-- start of Source material --
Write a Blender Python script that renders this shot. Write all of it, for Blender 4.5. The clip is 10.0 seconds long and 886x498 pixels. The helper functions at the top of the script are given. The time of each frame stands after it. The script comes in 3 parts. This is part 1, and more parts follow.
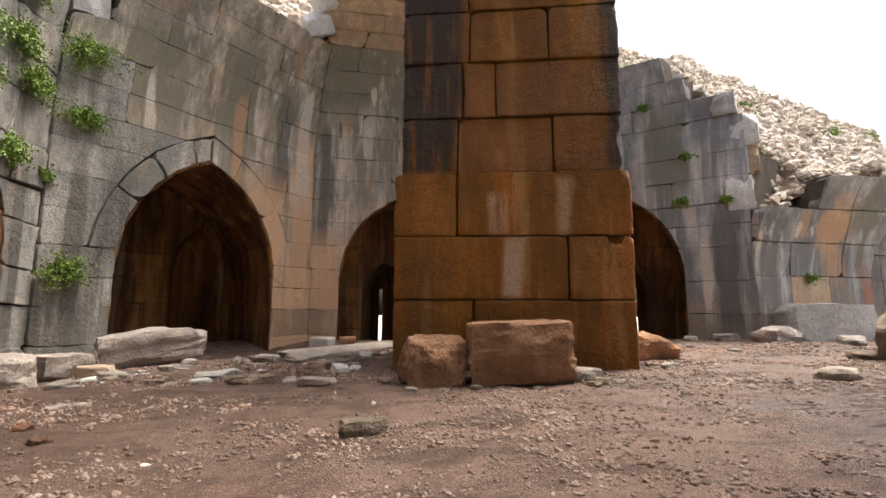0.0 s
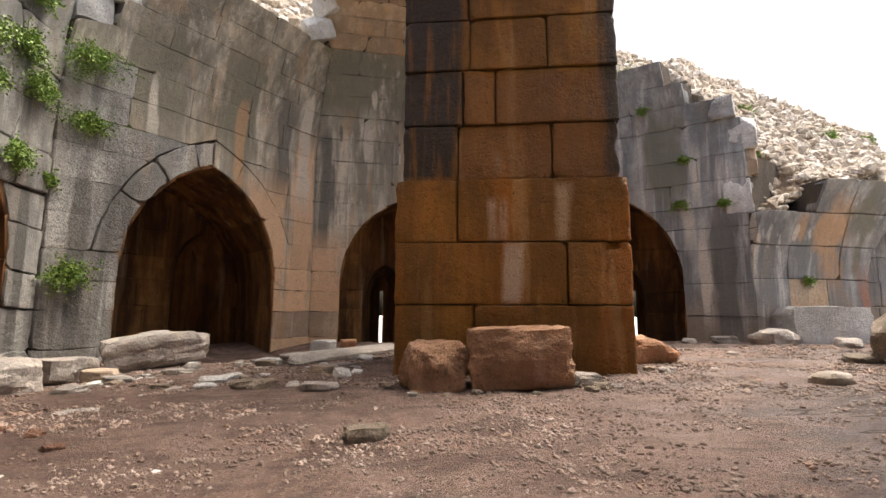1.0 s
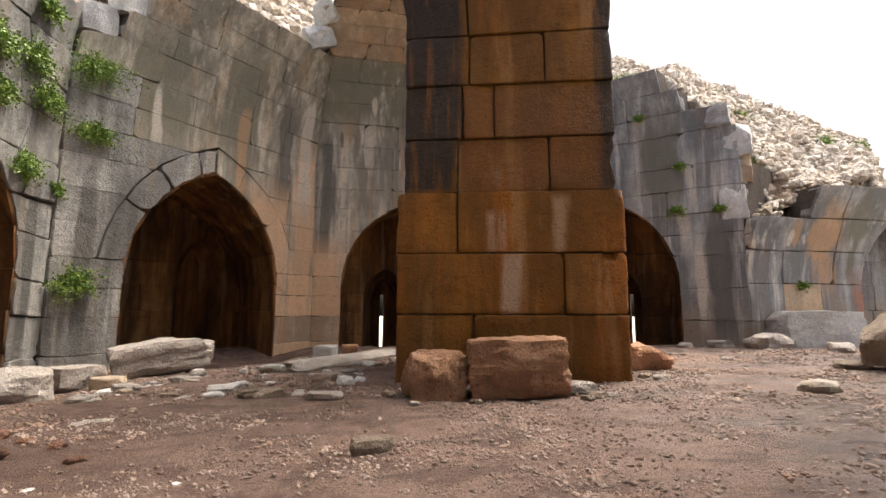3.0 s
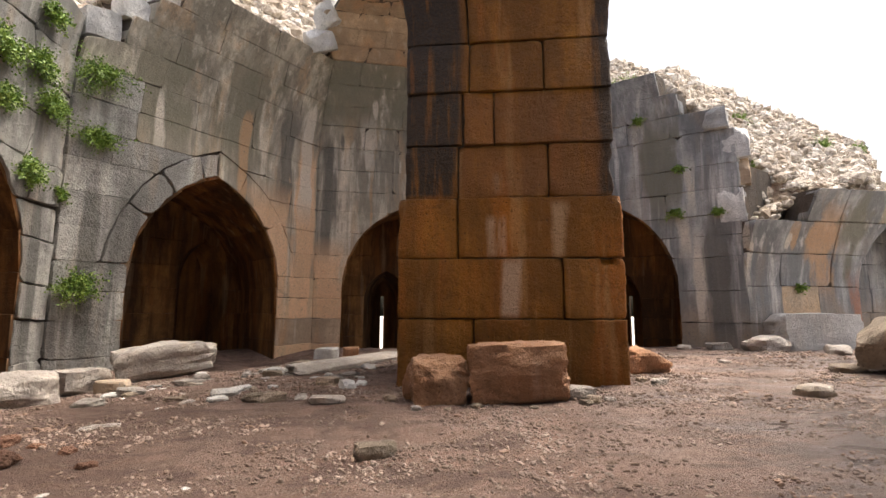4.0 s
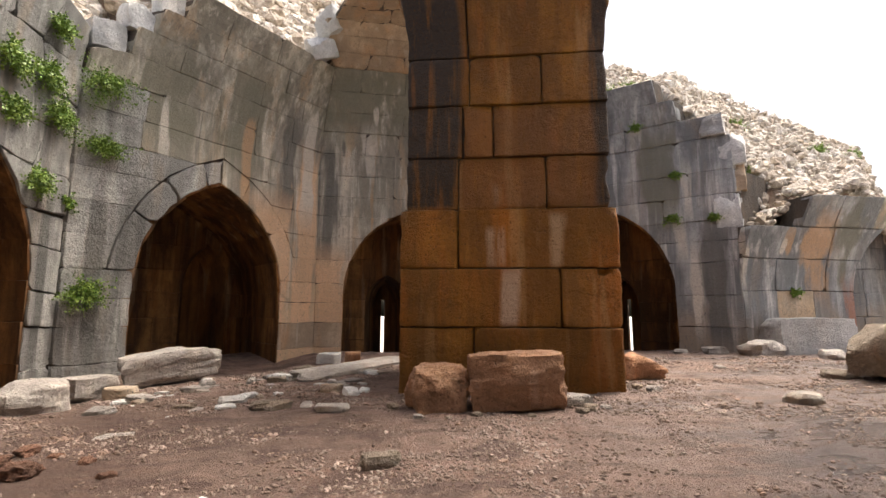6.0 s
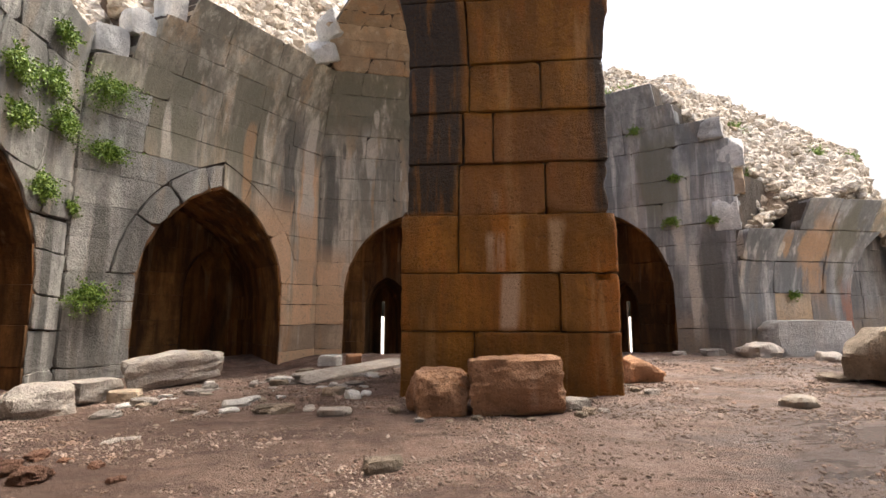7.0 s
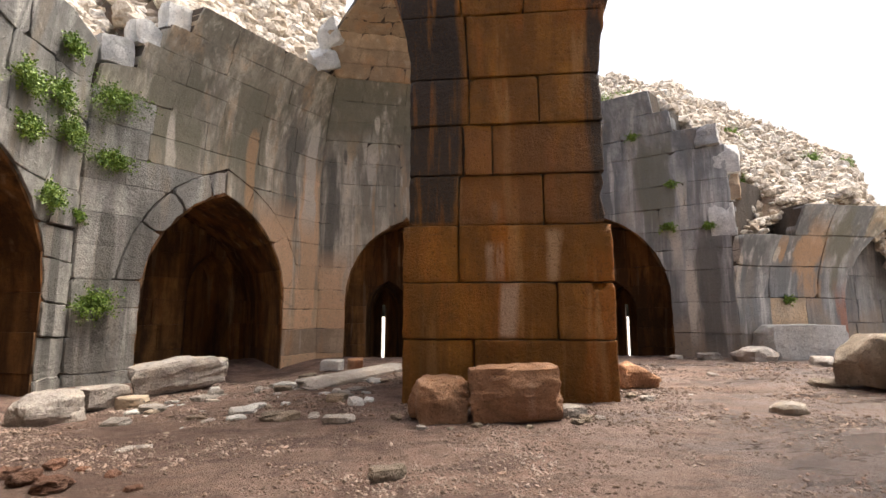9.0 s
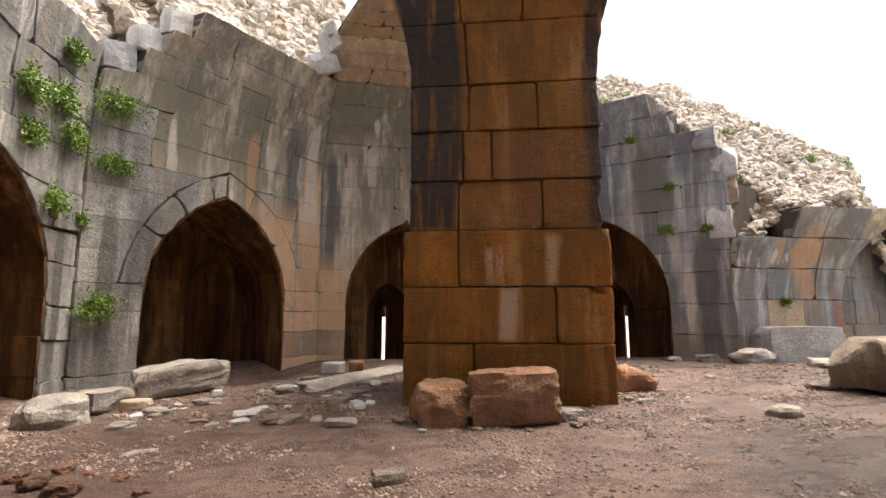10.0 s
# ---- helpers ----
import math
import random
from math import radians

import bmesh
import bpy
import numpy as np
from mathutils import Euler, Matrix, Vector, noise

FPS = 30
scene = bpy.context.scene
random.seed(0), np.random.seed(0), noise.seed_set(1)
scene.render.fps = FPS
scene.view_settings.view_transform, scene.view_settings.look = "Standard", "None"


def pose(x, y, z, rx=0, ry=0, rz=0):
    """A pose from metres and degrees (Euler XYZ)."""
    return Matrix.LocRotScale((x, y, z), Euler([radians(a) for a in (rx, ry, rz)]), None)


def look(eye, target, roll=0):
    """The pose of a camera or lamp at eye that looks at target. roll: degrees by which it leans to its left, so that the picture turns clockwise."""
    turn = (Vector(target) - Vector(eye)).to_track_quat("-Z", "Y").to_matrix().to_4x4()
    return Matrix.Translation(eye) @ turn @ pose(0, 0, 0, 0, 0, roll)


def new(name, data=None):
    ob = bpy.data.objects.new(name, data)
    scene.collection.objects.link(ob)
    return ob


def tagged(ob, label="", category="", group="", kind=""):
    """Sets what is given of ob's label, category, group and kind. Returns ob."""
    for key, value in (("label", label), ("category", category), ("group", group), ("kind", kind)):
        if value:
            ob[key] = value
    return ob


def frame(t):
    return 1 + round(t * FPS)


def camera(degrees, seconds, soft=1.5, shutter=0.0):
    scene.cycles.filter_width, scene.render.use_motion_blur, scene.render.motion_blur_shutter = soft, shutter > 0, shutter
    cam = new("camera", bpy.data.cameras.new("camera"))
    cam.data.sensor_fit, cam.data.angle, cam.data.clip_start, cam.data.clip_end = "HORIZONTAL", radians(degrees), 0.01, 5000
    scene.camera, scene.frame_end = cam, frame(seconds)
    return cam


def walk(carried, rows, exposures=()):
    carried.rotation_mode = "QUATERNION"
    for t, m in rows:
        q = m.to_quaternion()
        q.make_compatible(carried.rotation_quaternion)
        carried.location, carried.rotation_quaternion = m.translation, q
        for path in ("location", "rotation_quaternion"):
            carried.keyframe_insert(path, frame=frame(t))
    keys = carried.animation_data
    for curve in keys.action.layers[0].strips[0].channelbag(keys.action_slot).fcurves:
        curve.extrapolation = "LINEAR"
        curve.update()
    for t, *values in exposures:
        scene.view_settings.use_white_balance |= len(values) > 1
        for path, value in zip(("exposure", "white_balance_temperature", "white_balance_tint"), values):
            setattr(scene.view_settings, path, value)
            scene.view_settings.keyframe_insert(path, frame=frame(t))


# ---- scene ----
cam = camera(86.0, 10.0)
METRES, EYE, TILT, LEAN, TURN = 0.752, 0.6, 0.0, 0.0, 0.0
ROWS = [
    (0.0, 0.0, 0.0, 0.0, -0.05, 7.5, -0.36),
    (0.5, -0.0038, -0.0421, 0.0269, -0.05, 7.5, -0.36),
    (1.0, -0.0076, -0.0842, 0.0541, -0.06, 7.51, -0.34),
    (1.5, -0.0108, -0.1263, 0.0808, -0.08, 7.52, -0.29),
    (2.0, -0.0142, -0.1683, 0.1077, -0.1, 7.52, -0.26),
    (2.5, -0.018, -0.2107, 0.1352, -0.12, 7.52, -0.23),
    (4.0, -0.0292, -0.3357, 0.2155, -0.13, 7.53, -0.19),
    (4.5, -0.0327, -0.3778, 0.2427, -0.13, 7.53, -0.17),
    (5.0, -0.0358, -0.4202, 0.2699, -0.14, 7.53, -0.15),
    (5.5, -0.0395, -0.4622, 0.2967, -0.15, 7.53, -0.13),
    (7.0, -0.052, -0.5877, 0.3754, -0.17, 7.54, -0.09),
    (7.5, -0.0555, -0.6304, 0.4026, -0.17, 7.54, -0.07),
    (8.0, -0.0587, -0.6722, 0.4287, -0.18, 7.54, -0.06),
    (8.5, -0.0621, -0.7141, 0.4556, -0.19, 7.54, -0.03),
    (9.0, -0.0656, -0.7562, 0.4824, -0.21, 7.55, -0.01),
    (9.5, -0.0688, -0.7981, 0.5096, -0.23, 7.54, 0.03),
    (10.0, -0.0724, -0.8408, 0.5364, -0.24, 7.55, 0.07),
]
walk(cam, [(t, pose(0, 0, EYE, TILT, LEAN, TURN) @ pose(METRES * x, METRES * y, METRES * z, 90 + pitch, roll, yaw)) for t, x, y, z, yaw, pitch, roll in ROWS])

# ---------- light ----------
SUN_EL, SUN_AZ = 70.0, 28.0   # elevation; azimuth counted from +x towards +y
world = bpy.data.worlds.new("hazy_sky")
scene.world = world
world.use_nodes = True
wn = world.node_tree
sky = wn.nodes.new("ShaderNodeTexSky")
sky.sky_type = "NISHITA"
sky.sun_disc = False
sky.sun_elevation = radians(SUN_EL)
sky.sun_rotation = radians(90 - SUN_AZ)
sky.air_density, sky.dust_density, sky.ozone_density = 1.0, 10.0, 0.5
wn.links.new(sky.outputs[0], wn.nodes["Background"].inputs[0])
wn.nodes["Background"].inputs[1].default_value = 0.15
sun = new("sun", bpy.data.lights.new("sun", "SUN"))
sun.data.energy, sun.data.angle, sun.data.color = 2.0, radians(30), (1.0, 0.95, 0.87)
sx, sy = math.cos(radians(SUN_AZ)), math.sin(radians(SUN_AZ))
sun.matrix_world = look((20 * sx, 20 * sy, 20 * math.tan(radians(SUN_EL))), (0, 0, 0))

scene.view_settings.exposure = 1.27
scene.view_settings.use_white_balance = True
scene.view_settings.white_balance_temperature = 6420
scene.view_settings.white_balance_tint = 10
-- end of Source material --
-- start of Source material --
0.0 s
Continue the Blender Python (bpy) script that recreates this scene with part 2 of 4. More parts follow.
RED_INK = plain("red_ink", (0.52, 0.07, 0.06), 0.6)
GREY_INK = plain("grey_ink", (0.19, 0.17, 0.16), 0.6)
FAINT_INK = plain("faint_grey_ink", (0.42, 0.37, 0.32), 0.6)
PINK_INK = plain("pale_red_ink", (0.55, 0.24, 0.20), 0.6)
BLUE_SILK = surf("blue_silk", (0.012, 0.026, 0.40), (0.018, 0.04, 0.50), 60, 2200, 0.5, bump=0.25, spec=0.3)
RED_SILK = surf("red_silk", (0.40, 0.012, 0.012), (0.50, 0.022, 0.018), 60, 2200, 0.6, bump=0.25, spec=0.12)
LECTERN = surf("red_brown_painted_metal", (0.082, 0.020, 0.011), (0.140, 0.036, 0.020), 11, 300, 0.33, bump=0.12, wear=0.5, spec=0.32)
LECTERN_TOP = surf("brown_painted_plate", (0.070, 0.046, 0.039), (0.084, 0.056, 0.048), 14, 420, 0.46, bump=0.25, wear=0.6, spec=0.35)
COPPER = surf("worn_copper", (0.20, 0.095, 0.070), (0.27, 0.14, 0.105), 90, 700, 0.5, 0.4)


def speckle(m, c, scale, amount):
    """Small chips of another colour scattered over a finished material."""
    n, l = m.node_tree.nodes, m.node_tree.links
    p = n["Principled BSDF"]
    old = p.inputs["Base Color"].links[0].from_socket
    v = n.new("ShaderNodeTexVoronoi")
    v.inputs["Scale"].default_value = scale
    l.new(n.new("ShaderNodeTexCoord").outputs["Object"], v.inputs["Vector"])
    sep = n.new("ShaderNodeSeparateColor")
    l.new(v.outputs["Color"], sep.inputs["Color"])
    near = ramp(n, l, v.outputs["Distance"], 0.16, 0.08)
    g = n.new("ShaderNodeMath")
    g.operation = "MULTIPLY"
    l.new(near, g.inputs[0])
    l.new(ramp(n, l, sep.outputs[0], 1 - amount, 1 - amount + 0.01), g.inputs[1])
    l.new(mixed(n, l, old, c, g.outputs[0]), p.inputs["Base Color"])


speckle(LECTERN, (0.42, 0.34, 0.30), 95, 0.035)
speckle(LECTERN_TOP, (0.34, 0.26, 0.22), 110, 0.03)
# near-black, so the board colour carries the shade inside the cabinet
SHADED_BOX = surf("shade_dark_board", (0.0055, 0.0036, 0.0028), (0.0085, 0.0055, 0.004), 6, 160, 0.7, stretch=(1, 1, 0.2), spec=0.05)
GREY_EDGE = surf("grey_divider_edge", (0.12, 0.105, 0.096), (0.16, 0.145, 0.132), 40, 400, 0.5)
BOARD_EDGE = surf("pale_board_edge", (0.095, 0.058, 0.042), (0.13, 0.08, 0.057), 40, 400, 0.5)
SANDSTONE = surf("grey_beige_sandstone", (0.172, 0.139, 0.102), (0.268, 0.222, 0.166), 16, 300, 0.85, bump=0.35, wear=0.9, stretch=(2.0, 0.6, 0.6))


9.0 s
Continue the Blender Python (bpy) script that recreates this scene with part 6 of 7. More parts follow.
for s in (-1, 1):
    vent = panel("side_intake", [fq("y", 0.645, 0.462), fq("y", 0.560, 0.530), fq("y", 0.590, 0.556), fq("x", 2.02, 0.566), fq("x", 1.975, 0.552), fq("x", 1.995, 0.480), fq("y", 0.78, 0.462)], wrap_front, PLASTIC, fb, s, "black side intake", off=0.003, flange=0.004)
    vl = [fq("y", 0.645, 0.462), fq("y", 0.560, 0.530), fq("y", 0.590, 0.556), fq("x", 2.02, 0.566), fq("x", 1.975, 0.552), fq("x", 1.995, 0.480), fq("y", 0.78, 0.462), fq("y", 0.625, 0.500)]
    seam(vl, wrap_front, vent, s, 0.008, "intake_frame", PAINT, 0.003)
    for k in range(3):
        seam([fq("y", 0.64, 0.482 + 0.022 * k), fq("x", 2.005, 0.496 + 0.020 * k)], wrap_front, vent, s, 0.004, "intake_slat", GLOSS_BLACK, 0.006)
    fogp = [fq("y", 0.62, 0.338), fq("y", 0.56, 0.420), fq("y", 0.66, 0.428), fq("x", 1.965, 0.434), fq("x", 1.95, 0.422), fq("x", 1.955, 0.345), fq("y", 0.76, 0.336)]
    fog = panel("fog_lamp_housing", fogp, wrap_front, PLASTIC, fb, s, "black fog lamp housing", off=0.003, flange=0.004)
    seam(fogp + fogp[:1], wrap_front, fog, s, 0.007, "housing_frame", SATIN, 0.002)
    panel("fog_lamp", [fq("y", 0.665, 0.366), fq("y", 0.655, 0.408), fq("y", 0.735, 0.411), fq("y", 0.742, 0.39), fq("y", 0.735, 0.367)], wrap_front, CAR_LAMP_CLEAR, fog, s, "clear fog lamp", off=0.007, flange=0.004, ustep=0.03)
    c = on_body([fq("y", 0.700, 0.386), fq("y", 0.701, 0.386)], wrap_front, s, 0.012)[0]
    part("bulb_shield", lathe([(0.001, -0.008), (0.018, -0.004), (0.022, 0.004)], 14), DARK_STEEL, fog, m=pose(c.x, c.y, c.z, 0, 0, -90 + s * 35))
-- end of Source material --
Task to complete
What lines above run from the one with "Write a Blender" to the one with "scene = bpy.context.scene"? Give them again exactly, ends included, and leave the pictures out.

Result of the exercise
Write a Blender Python script that renders this shot. Write all of it, for Blender 4.5. The clip is 10.0 seconds long and 886x498 pixels. The helper functions at the top of the script are given. The time of each frame stands after it. The script comes in 3 parts. This is part 1, and more parts follow.
0.0 s
1.0 s
3.0 s
4.0 s
6.0 s
7.0 s
9.0 s
10.0 s
# ---- helpers ----
import math
import random
from math import radians

import bmesh
import bpy
import numpy as np
from mathutils import Euler, Matrix, Vector, noise

FPS = 30
scene = bpy.context.scene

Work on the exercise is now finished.